I had basically no programming experience (except for a one semester class I took in first year - Octave) when I started solving problems in computational physics (it was basic quantum mechanics), as part of my Honours year coursework. In the first week of learning how to code in FORTRAN, we did trivial things, like formatting text for printing, and compiling source code contained in one file. In the second week, we solved the 1D Schrodinger equation using a shooting method. By the fourth week, we were coding the Numerov-Cooley method, and it was a few weeks later (this was a half-semester course), after a few more assignments, that we were propagating a Gaussian wave packet. The math involved was a little tricky at first, but it was the programming which made life very difficult for the uninitiated.

It was about the fifth week when I learnt about options to see helpful error messages when compiling my programs! You mean you know which array reference is out of bounds, and you haven't been telling me? I was livid that this had not been considered important enough for the lecture slides.

Anyhow, enough about me, and my hopelessly inefficient 80 hour coding weeks which were required to ace that course... the point is that you don't want to go through what I went through, and you don't have to. Here are the lessons, in order of importance:

1) Don't bother with FORTRAN or C as your first language, if you're trying to solve mathematical problems. These languages (especially C) will only slow you down in reaching your short term goal of completing a scientific computing course. Instead, learn a language which is designed to help you write useful code faster (Python is ideal, but Octave and Matlab have their advantages too). With Python and the appropriate modules installed (mainly just numpy), you'll have no problems performing "simple" tasks like reading data files into arrays, sorting the data, and subjecting it to standard linear algebra operations. In FORTRAN, on the contrary, you're likely to give up trying to write your own parser for input files, or smash the keyboard after getting every one of the ten thousand arguments to a LAPACK routine incorrect. C is better to learn than FORTRAN, but in your case, it will only make writing numerical routines more frustrating, as well as looking much uglier in your text editor (C is a horrendously ugly language - at least FORTRAN code looks a bit like math on the page).

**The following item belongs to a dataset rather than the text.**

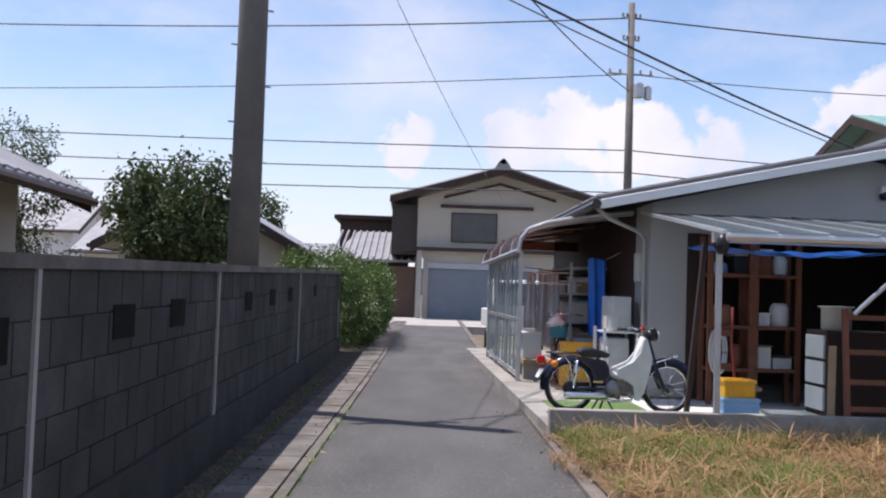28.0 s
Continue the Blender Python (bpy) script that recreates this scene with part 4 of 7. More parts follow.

2) Ask for help early, regularly, and online. Don't allow simple, idiosyncratic tricks of the trade to waste all your free time. It's OK that you don't know that stuff; it's unintuitive.

3) If you can't debug the code in time, don't destroy it with hacks and arbitrary "bug fixes". Submit your concise pseudo code, along with the source code, and provide a clear writeup of the problems. Sometimes, only time and a clear head will help, while at other times (equally often when you're first learning) you just need the help of someone more experienced.

4) Get your math right before you start planning your code. Algorithms are understood on paper by humans, and then taught to computers via programming languages. If you get the algorithm wrong, you'll never be able to find the bug, because it doesn't actually exist (you just coded the wrong algorithm, correctly).

5) Forget about parallel computing, until you've "mastered" writing programs for one processor. Most computational scientists just lean on the expertise of colleagues here.

In summary: learn Python as quickly as possible, and try using numpy to solve linear algebra problems. Use of a language like Python will make your life a million times easier.

Answer 2

You are correct that with respect to the software side of things, it's possible a typical CS student who has programmed a lot in their undergrad could perform much quicker than someone with basic programming experience. They may not have the solid physics background you could, though, so obviously both sides have their weaknesses with respect to computational physics.

The thing about getting involved in computational science is not only do you need to have a strong footing in the actual science, but you ideally would have sufficiently strong software and algorithmic abilities. As Wolfgang mentions in the comments, a big part of this is just practice. Things like data structures is a useful topic to study as well provided you have the time, but you could get away with a basic understanding of what each data structure is best used for and just use the data structure implementations that come along with language libraries.

At the end of the day, the most beneficial thing you could probably start doing is trying to get a lot of practice programming with whatever language(s) you expect you might use. I would probably recommend looking into Fortran or C, maybe C++ after you understand the basics of C.

I would also recommend getting a book or two to not just help with learning the languages, but learning to build good software. Some books that come to mind are API Design in C++ and Clean Code. Note that API Design in C++ actually teaches a lot of language independent keys to building good software, so this is useful whether you use C++ or not. I stress developing this background because without it, you may end up building codes that are hard to maintain, that are buggy, and in turn result in lots of lost time in the long run. Taking the effort to build something clean and modular can really save time in the long run even if you put up a little more effort up front.

After you have these fundamentals down, then you should investigate more advanced topics like parallel computing.

Answer 3

A typical computational physics class will have a modest expectation on the students' abilities to program. The physics curriculum often covers only basic programming. From the "coding" point of view, you should not worry that much.

If you are worried anyway, consider following a tutorial online where the language is the one used in your planned class.